* Short problem
Exactly as written, quote every line that follows, skipping the images.

* Data section
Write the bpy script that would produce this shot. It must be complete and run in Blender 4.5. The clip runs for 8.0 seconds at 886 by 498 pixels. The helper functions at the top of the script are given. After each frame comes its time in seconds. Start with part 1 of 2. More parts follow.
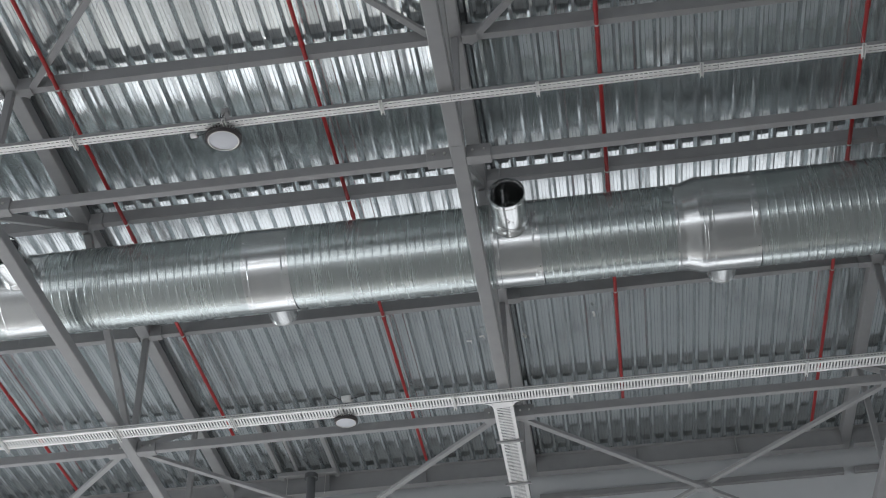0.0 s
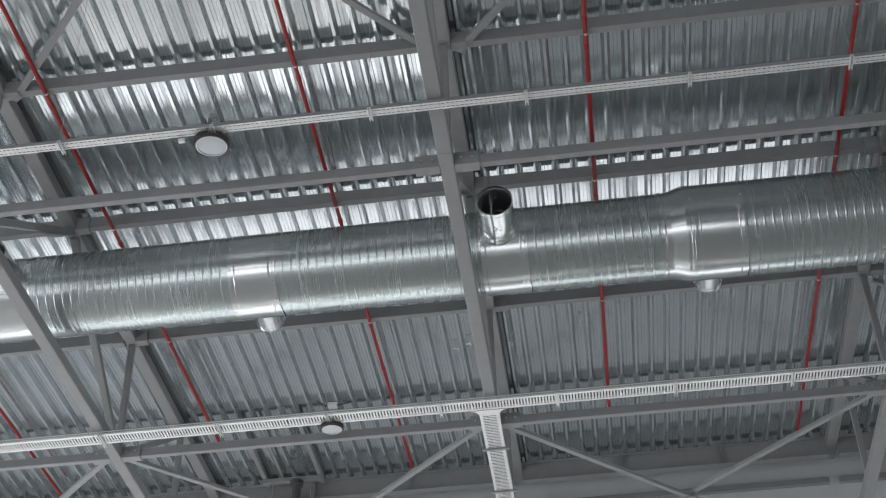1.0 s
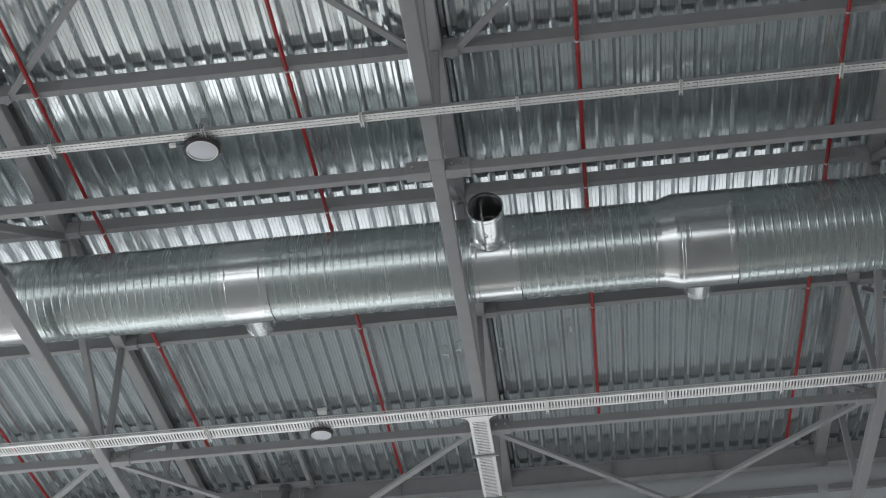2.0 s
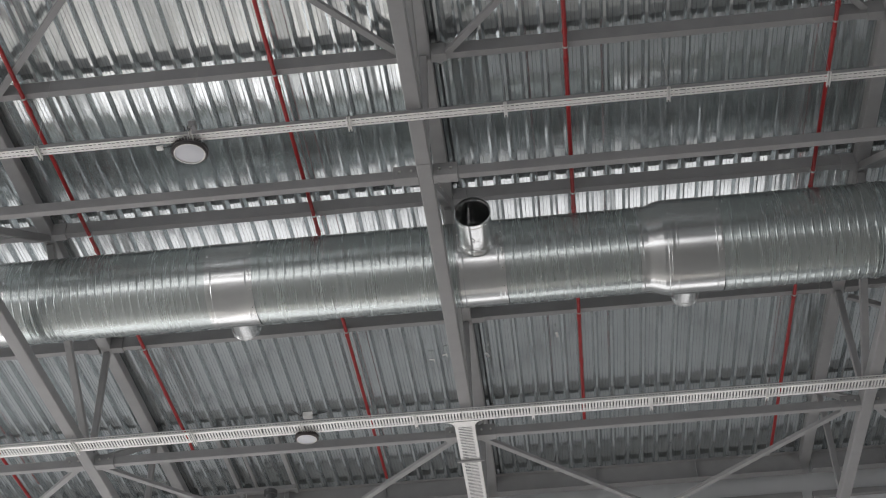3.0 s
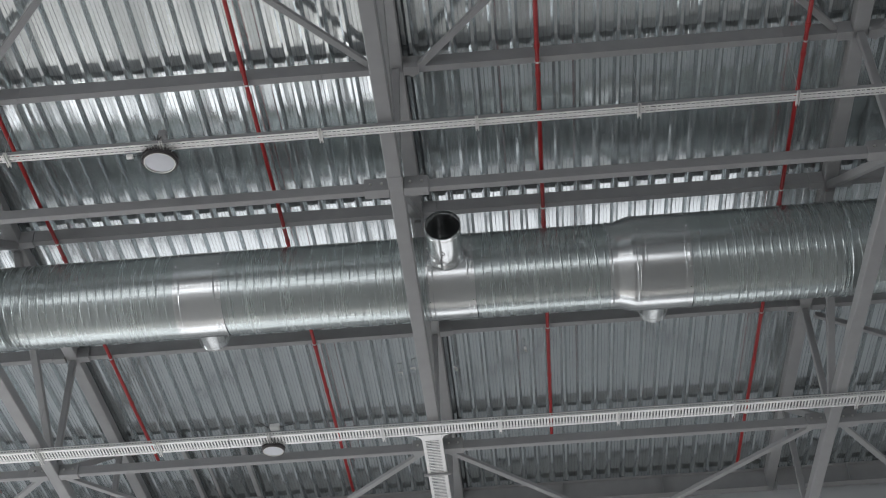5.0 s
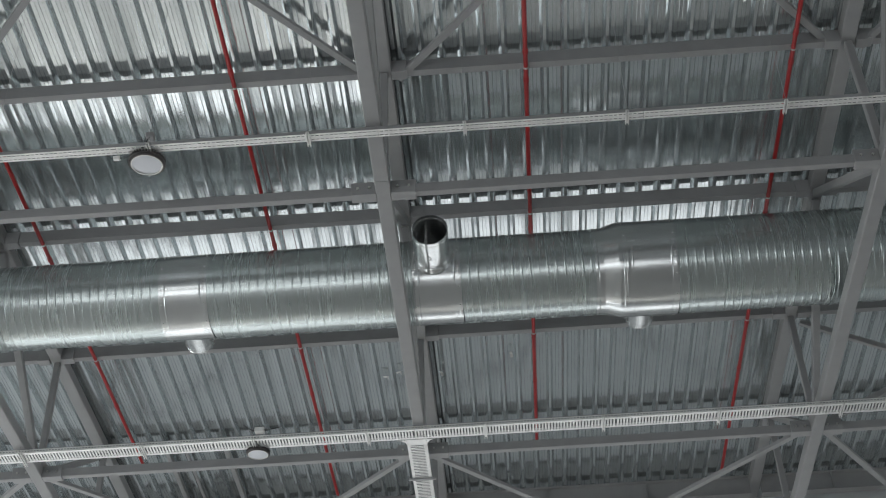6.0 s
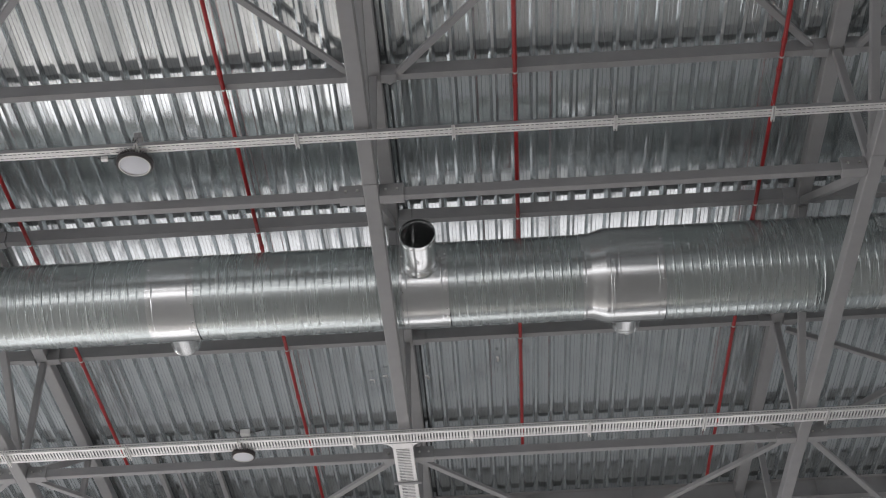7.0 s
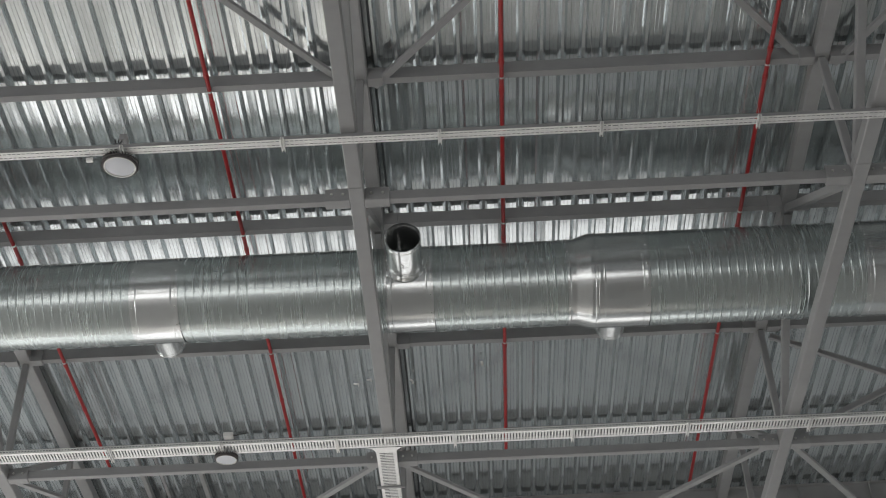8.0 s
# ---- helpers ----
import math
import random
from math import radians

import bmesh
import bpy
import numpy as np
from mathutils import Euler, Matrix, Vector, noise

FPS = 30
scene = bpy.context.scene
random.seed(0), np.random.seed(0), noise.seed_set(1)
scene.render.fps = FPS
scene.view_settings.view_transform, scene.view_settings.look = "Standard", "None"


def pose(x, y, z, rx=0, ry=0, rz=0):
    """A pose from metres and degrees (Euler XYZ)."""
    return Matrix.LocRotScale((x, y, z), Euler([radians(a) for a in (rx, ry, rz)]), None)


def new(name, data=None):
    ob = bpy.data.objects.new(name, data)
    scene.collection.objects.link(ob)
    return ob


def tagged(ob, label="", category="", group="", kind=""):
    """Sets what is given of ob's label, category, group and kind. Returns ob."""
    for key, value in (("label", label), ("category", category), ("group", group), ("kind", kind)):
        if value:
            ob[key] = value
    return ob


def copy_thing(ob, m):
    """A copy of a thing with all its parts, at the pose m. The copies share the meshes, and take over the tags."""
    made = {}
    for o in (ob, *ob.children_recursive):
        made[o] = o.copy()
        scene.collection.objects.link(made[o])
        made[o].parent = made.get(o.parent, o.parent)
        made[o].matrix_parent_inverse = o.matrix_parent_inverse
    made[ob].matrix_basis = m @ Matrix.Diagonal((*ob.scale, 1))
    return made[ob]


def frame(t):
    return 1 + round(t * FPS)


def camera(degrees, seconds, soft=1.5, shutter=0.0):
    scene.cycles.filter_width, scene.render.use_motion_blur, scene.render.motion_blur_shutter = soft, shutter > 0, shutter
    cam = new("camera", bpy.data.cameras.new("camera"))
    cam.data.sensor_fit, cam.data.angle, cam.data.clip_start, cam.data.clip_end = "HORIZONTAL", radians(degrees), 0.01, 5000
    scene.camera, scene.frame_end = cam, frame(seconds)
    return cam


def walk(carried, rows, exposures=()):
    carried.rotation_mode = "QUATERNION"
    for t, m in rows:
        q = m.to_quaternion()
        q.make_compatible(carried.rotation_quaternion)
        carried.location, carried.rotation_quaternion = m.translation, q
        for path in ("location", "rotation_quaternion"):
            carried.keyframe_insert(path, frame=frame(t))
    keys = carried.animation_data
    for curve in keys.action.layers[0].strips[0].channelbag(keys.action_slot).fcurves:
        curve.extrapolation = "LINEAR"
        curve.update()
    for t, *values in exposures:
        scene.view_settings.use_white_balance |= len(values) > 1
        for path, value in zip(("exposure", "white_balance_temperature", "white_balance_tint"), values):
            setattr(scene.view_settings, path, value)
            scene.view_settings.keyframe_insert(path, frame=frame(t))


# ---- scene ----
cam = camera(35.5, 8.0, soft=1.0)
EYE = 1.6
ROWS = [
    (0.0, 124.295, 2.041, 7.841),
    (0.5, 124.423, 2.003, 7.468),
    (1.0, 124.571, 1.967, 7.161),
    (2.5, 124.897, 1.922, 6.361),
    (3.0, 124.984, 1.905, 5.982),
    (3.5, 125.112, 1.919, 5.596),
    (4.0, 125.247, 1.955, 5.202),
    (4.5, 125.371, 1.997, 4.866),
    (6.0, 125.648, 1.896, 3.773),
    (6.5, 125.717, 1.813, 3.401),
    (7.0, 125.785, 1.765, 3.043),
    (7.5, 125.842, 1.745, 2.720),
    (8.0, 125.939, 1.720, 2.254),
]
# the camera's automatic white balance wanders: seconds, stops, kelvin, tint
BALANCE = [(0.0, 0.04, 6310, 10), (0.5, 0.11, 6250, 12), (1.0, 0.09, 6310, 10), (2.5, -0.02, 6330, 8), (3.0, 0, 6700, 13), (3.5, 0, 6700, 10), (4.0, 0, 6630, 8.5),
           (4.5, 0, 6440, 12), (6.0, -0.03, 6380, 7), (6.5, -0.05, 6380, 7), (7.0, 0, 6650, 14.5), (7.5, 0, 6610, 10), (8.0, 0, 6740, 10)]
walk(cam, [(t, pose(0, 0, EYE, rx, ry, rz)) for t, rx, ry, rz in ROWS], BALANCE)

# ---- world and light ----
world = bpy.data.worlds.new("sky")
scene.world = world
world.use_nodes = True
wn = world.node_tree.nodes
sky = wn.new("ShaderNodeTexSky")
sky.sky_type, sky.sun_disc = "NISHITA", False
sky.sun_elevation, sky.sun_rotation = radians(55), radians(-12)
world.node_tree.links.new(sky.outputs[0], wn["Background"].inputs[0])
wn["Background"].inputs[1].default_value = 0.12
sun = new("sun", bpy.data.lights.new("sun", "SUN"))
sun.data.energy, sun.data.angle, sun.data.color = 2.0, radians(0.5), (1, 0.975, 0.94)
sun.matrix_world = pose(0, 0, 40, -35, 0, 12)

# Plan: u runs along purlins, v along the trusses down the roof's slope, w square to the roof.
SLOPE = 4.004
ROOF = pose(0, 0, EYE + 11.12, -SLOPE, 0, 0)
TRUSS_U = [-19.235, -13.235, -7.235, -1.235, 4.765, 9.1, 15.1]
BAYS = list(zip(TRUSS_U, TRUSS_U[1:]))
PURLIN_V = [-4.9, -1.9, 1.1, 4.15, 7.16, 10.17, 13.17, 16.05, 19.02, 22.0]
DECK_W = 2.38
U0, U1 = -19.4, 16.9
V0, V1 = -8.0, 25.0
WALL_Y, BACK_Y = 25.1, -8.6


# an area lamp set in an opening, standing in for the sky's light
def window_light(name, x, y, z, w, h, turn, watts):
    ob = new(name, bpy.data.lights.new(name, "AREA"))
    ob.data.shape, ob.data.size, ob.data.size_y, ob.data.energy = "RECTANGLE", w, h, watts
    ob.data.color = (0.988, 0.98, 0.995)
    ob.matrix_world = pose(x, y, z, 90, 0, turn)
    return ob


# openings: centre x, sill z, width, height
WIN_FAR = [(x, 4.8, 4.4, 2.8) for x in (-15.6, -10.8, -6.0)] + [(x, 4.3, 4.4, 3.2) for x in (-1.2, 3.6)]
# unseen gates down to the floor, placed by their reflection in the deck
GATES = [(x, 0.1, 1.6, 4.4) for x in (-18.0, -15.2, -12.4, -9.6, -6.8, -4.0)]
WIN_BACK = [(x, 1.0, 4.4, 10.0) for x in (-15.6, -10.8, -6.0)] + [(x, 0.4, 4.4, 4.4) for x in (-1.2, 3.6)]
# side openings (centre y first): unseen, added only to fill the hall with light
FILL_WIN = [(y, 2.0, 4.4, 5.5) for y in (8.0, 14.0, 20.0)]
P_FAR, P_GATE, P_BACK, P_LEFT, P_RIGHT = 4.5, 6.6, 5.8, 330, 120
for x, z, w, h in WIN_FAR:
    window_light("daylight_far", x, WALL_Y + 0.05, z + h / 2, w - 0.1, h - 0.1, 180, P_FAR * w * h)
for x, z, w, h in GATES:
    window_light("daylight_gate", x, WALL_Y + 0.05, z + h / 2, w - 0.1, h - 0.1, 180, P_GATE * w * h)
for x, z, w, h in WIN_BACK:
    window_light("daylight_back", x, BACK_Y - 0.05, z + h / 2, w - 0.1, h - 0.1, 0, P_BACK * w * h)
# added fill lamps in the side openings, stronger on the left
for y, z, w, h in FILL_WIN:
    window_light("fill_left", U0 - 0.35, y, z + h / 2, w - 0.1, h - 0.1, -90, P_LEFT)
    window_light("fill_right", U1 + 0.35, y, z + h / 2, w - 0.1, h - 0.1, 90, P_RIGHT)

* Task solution
Write the bpy script that would produce this shot. It must be complete and run in Blender 4.5. The clip runs for 8.0 seconds at 886 by 498 pixels. The helper functions at the top of the script are given. After each frame comes its time in seconds. Start with part 1 of 2. More parts follow.
0.0 s
1.0 s
2.0 s
3.0 s
5.0 s
6.0 s
7.0 s
8.0 s
# ---- helpers ----
import math
import random
from math import radians

import bmesh
import bpy
import numpy as np
from mathutils import Euler, Matrix, Vector, noise

FPS = 30
scene = bpy.context.scene
random.seed(0), np.random.seed(0), noise.seed_set(1)
scene.render.fps = FPS
scene.view_settings.view_transform, scene.view_settings.look = "Standard", "None"


def pose(x, y, z, rx=0, ry=0, rz=0):
    """A pose from metres and degrees (Euler XYZ)."""
    return Matrix.LocRotScale((x, y, z), Euler([radians(a) for a in (rx, ry, rz)]), None)


def new(name, data=None):
    ob = bpy.data.objects.new(name, data)
    scene.collection.objects.link(ob)
    return ob


def tagged(ob, label="", category="", group="", kind=""):
    """Sets what is given of ob's label, category, group and kind. Returns ob."""
    for key, value in (("label", label), ("category", category), ("group", group), ("kind", kind)):
        if value:
            ob[key] = value
    return ob


def copy_thing(ob, m):
    """A copy of a thing with all its parts, at the pose m. The copies share the meshes, and take over the tags."""
    made = {}
    for o in (ob, *ob.children_recursive):
        made[o] = o.copy()
        scene.collection.objects.link(made[o])
        made[o].parent = made.get(o.parent, o.parent)
        made[o].matrix_parent_inverse = o.matrix_parent_inverse
    made[ob].matrix_basis = m @ Matrix.Diagonal((*ob.scale, 1))
    return made[ob]


def frame(t):
    return 1 + round(t * FPS)


def camera(degrees, seconds, soft=1.5, shutter=0.0):
    scene.cycles.filter_width, scene.render.use_motion_blur, scene.render.motion_blur_shutter = soft, shutter > 0, shutter
    cam = new("camera", bpy.data.cameras.new("camera"))
    cam.data.sensor_fit, cam.data.angle, cam.data.clip_start, cam.data.clip_end = "HORIZONTAL", radians(degrees), 0.01, 5000
    scene.camera, scene.frame_end = cam, frame(seconds)
    return cam


def walk(carried, rows, exposures=()):
    carried.rotation_mode = "QUATERNION"
    for t, m in rows:
        q = m.to_quaternion()
        q.make_compatible(carried.rotation_quaternion)
        carried.location, carried.rotation_quaternion = m.translation, q
        for path in ("location", "rotation_quaternion"):
            carried.keyframe_insert(path, frame=frame(t))
    keys = carried.animation_data
    for curve in keys.action.layers[0].strips[0].channelbag(keys.action_slot).fcurves:
        curve.extrapolation = "LINEAR"
        curve.update()
    for t, *values in exposures:
        scene.view_settings.use_white_balance |= len(values) > 1
        for path, value in zip(("exposure", "white_balance_temperature", "white_balance_tint"), values):
            setattr(scene.view_settings, path, value)
            scene.view_settings.keyframe_insert(path, frame=frame(t))


# ---- scene ----
cam = camera(35.5, 8.0, soft=1.0)
EYE = 1.6
ROWS = [
    (0.0, 124.295, 2.041, 7.841),
    (0.5, 124.423, 2.003, 7.468),
    (1.0, 124.571, 1.967, 7.161),
    (2.5, 124.897, 1.922, 6.361),
    (3.0, 124.984, 1.905, 5.982),
    (3.5, 125.112, 1.919, 5.596),
    (4.0, 125.247, 1.955, 5.202),
    (4.5, 125.371, 1.997, 4.866),
    (6.0, 125.648, 1.896, 3.773),
    (6.5, 125.717, 1.813, 3.401),
    (7.0, 125.785, 1.765, 3.043),
    (7.5, 125.842, 1.745, 2.720),
    (8.0, 125.939, 1.720, 2.254),
]
# the camera's automatic white balance wanders: seconds, stops, kelvin, tint
BALANCE = [(0.0, 0.04, 6310, 10), (0.5, 0.11, 6250, 12), (1.0, 0.09, 6310, 10), (2.5, -0.02, 6330, 8), (3.0, 0, 6700, 13), (3.5, 0, 6700, 10), (4.0, 0, 6630, 8.5),
           (4.5, 0, 6440, 12), (6.0, -0.03, 6380, 7), (6.5, -0.05, 6380, 7), (7.0, 0, 6650, 14.5), (7.5, 0, 6610, 10), (8.0, 0, 6740, 10)]
walk(cam, [(t, pose(0, 0, EYE, rx, ry, rz)) for t, rx, ry, rz in ROWS], BALANCE)

# ---- world and light ----
world = bpy.data.worlds.new("sky")
scene.world = world
world.use_nodes = True
wn = world.node_tree.nodes
sky = wn.new("ShaderNodeTexSky")
sky.sky_type, sky.sun_disc = "NISHITA", False
sky.sun_elevation, sky.sun_rotation = radians(55), radians(-12)
world.node_tree.links.new(sky.outputs[0], wn["Background"].inputs[0])
wn["Background"].inputs[1].default_value = 0.12
sun = new("sun", bpy.data.lights.new("sun", "SUN"))
sun.data.energy, sun.data.angle, sun.data.color = 2.0, radians(0.5), (1, 0.975, 0.94)
sun.matrix_world = pose(0, 0, 40, -35, 0, 12)

# Plan: u runs along purlins, v along the trusses down the roof's slope, w square to the roof.
SLOPE = 4.004
ROOF = pose(0, 0, EYE + 11.12, -SLOPE, 0, 0)
TRUSS_U = [-19.235, -13.235, -7.235, -1.235, 4.765, 9.1, 15.1]
BAYS = list(zip(TRUSS_U, TRUSS_U[1:]))
PURLIN_V = [-4.9, -1.9, 1.1, 4.15, 7.16, 10.17, 13.17, 16.05, 19.02, 22.0]
DECK_W = 2.38
U0, U1 = -19.4, 16.9
V0, V1 = -8.0, 25.0
WALL_Y, BACK_Y = 25.1, -8.6


# an area lamp set in an opening, standing in for the sky's light
def window_light(name, x, y, z, w, h, turn, watts):
    ob = new(name, bpy.data.lights.new(name, "AREA"))
    ob.data.shape, ob.data.size, ob.data.size_y, ob.data.energy = "RECTANGLE", w, h, watts
    ob.data.color = (0.988, 0.98, 0.995)
    ob.matrix_world = pose(x, y, z, 90, 0, turn)
    return ob


# openings: centre x, sill z, width, height
WIN_FAR = [(x, 4.8, 4.4, 2.8) for x in (-15.6, -10.8, -6.0)] + [(x, 4.3, 4.4, 3.2) for x in (-1.2, 3.6)]
# unseen gates down to the floor, placed by their reflection in the deck
GATES = [(x, 0.1, 1.6, 4.4) for x in (-18.0, -15.2, -12.4, -9.6, -6.8, -4.0)]
WIN_BACK = [(x, 1.0, 4.4, 10.0) for x in (-15.6, -10.8, -6.0)] + [(x, 0.4, 4.4, 4.4) for x in (-1.2, 3.6)]
# side openings (centre y first): unseen, added only to fill the hall with light
FILL_WIN = [(y, 2.0, 4.4, 5.5) for y in (8.0, 14.0, 20.0)]
P_FAR, P_GATE, P_BACK, P_LEFT, P_RIGHT = 4.5, 6.6, 5.8, 330, 120
for x, z, w, h in WIN_FAR:
    window_light("daylight_far", x, WALL_Y + 0.05, z + h / 2, w - 0.1, h - 0.1, 180, P_FAR * w * h)
for x, z, w, h in GATES:
    window_light("daylight_gate", x, WALL_Y + 0.05, z + h / 2, w - 0.1, h - 0.1, 180, P_GATE * w * h)
for x, z, w, h in WIN_BACK:
    window_light("daylight_back", x, BACK_Y - 0.05, z + h / 2, w - 0.1, h - 0.1, 0, P_BACK * w * h)
# added fill lamps in the side openings, stronger on the left
for y, z, w, h in FILL_WIN:
    window_light("fill_left", U0 - 0.35, y, z + h / 2, w - 0.1, h - 0.1, -90, P_LEFT)
    window_light("fill_right", U1 + 0.35, y, z + h / 2, w - 0.1, h - 0.1, 90, P_RIGHT)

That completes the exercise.